- [Brief]: Starting at the first line of the listing below, repeat each line exactly until the line containing "(0.22, 0.31, 0.12))])", which you include. Leave out pictures.
— Start of Listing —
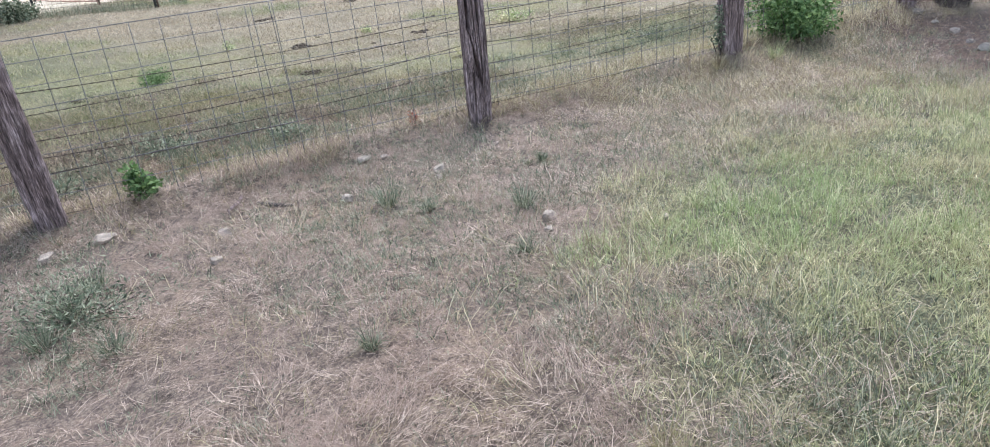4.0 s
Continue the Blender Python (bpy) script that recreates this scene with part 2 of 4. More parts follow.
GRASS_GREY = blade_material("grey_green_weed", [(0.0, (0.035, 0.05, 0.03)), (0.5, (0.145, 0.178, 0.115)), (1.0, (0.36, 0.37, 0.27))])
WEED_GREEN = blade_material("weed_leaf", [(0.0, (0.035, 0.08, 0.02)), (0.5, (0.095, 0.17, 0.055)), (1.0, (0.22, 0.31, 0.12))])


# ---------------------------------------------------------------- zones of the ground
def edge_of_green(y):
    """The x at which the green grass ends towards the fence."""
    return np.interp(y, [0.0, 1.2, 2.1, 2.85, 3.5, 4.4, 5.8, 7.2, 8.6], [-2.9, -3.6, -4.4, -5.8, -6.8, -7.0, -6.9, -5.6, -4.9])


def zone_green(x, y):
    n = vnoise(x / 0.6, y / 0.6, 11) - 0.5
    n2 = vnoise(x / 2.3, y / 2.3, 12) - 0.5
    near = smooth(-0.9, 0.9, x - edge_of_green(y) + 1.3 * n + 0.8 * n2) * smooth(9.6, 8.2, y + n)
    near = near * (1 - 0.8 * smooth(1.1, 0.5, np.hypot(x + 0.5, y - 3.0) + 0.5 * n))
    far = 0.85 * smooth(-33, -39, x) + 0.6 * np.exp(-((x + 15.5) / 3.0) ** 2 - ((y + 2.2) / 3.4) ** 2) + 0.45 * smooth(-0.05, 0.3, n2) + 0.15 * smooth(0.1, 0.4, n) + 0.55 * smooth(-1.0, -5.0, y + 2.0 * n2) * smooth(-10.0, -13.0, x) * smooth(-29.0, -25.0, x) + 0.7 * np.exp(-((x + 10.6) / 2.0) ** 2) * smooth(3.5, 6.0, y) + 0.7 * np.exp(-((x + 14.0) / 2.8) ** 2 - ((y + 0.4) / 3.0) ** 2)
    return np.clip(np.where(x > -8.9, near, far), 0, 1)


def zone_bare_and_shade(x, y):
    n = vnoise(x / 0.5, y / 0.5, 21) - 0.5
    dirt = smooth(1.25, 0.75, np.hypot((x + 6.4) / 2.4, (y - 8.7) / 1.5) + 0.5 * n)
    # shade below the two junipers, put into the ground colour as dark soil
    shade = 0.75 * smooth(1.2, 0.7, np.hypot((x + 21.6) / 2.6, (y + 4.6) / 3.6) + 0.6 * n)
    thatch = 0.8 * smooth(1.2, 0.6, np.hypot((x + 10.7) / 2.2, (y - 1.3) / 3.3) + 0.8 * n) * smooth(-9.0, -9.6, x)
    # longer grass to the north, with a tree's shade painted in as darker ground
    rank_shade = 0.5 * smooth(1.2, 0.6, np.hypot((x + 11.4) / 2.1, (y - 8.6) / 2.9) + 0.8 * n)
    return np.clip(np.maximum(np.maximum(dirt, shade), np.maximum(thatch, rank_shade)), 0, 1)


def zone_sand(x, y):
    n = vnoise(x / 1.1, y / 1.1, 31) - 0.5
    pit = smooth(1.15, 0.85, np.hypot((x + 31.5) / 5.0, (y + 3.6) / 5.6) + 0.9 * n + 0.8 * (vnoise(x / 2.6, y / 1.2, 34) - 0.5))
    track = 0.8 * smooth(1.15, 0.6, np.hypot((x + 30.0) / 4.5, (y - 8.6) / 2.6) + 0.5 * n)
    return np.clip(np.maximum(pit * smooth(-26.0, -27.5, x), track), 0, 1)


# ---------------------------------------------------------------- the ground, one sheet to the horizon
def ground_sheet():
    xs = np.concatenate([[-900, -500, -300, -200, -150, -120, -95], np.arange(-80, -34, 1.5), np.arange(-34, -14, 0.3), np.arange(-14, 1.5, 0.09), np.arange(1.5, 12, 0.8), [14, 18, 25, 40, 70, 120, 250, 500, 900]])
    ys = np.concatenate([[-900, -500, -300, -200, -120, -80], np.arange(-60, -14, 1.5), np.arange(-14, -2, 0.3), np.arange(-2, 10.5, 0.09), np.arange(10.5, 22, 0.4), np.arange(22, 60, 2.0), [70, 100, 160, 300, 500, 900]])
    gx, gy = np.meshgrid(xs, ys, indexing="ij")
    z = ground_z(gx, gy)
    heap = zone_sand(gx, gy) * (gy < 3) * 0.16 * vnoise(gx / 1.5, gy / 1.5, 33)
    z = z + heap
    nx, ny = gx.shape
    verts = np.stack([gx, gy, z], -1).reshape(-1, 3)
    i = np.arange((nx - 1) * (ny - 1))
    a = (i // (ny - 1)) * ny + i % (ny - 1)
    faces = np.stack([a, a + ny, a + ny + 1, a + 1], -1)
    me = fast_mesh("ground", verts, faces)
    for name, zone in (("green", zone_green), ("bare_and_shade", zone_bare_and_shade), ("sand", zone_sand), ("grazed", lambda x, y: np.maximum(smooth(-9.2, -10.5, x) * smooth(-38, -34, x), zone_path(x, y)))):
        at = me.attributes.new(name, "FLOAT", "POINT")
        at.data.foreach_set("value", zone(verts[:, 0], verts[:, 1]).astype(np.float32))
    me.materials.append(GROUND)
    ob = new("ground", me)
    shade_smooth(ob)
    return tagged(ob, "dry pasture ground with thin turf, bare soil and sand", "ground", kind="structure")


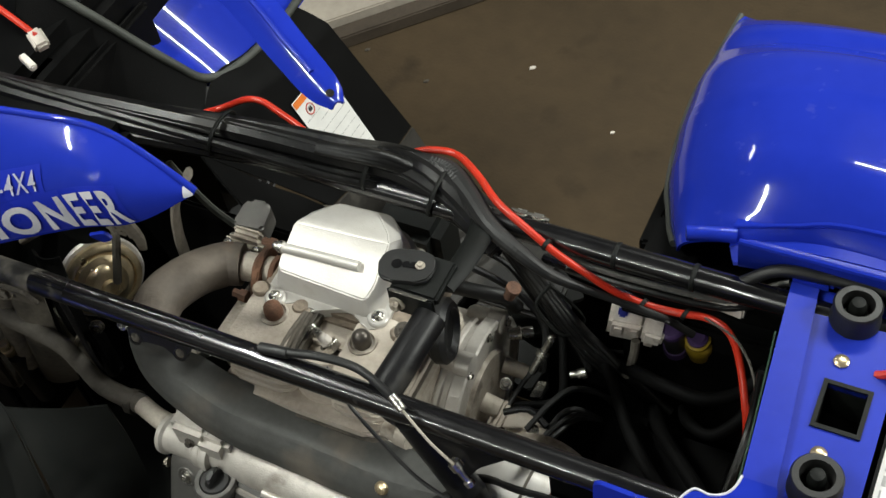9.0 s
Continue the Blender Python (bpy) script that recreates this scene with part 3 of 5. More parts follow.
def far_cover():
    """The far cover is loose and seen from its inner edge."""
    top = [(-0.50, 0.32, 0.93), (-0.30, 0.255, 0.915), (-0.16, 0.205, 0.885), (-0.06, 0.150, 0.855), (-0.012, 0.121, 0.842), (0.004, 0.102, 0.834)]
    low = [(-0.50, 0.28, 0.90), (-0.30, 0.215, 0.89), (-0.17, 0.165, 0.865), (-0.08, 0.118, 0.845), (-0.034, 0.096, 0.834), (-0.006, 0.092, 0.830)]
    def f(u, v):
        p = lerp(along(top, u), along(low, u), v)
        p.z += 0.006 * math.sin(math.pi * v)
        return p
    cover = part("tank_cover", sheet(f, 30, 6, 0.003), BLUE, quad, "blue tank side cover hanging loose", 60)
    part("cover_edge", tube([f(u, 0.5) for u in np.linspace(0.1, 0.72, 10)], 0.0035, 8, 3), BLUE, cover)
    part("tongue_hole", lathe([(0.0042, 0), (0.0042, 0.0009)], f(0.90, 0.5) + Vector((0.0, 0.0, 0.0012)), (0.25, -0.2, 0.95), 16), BLACK_PLASTIC, cover)


far_cover()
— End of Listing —
- [Result of the exercise]:
4.0 s
Continue the Blender Python (bpy) script that recreates this scene with part 2 of 4. More parts follow.
GRASS_GREY = blade_material("grey_green_weed", [(0.0, (0.035, 0.05, 0.03)), (0.5, (0.145, 0.178, 0.115)), (1.0, (0.36, 0.37, 0.27))])
WEED_GREEN = blade_material("weed_leaf", [(0.0, (0.035, 0.08, 0.02)), (0.5, (0.095, 0.17, 0.055)), (1.0, (0.22, 0.31, 0.12))])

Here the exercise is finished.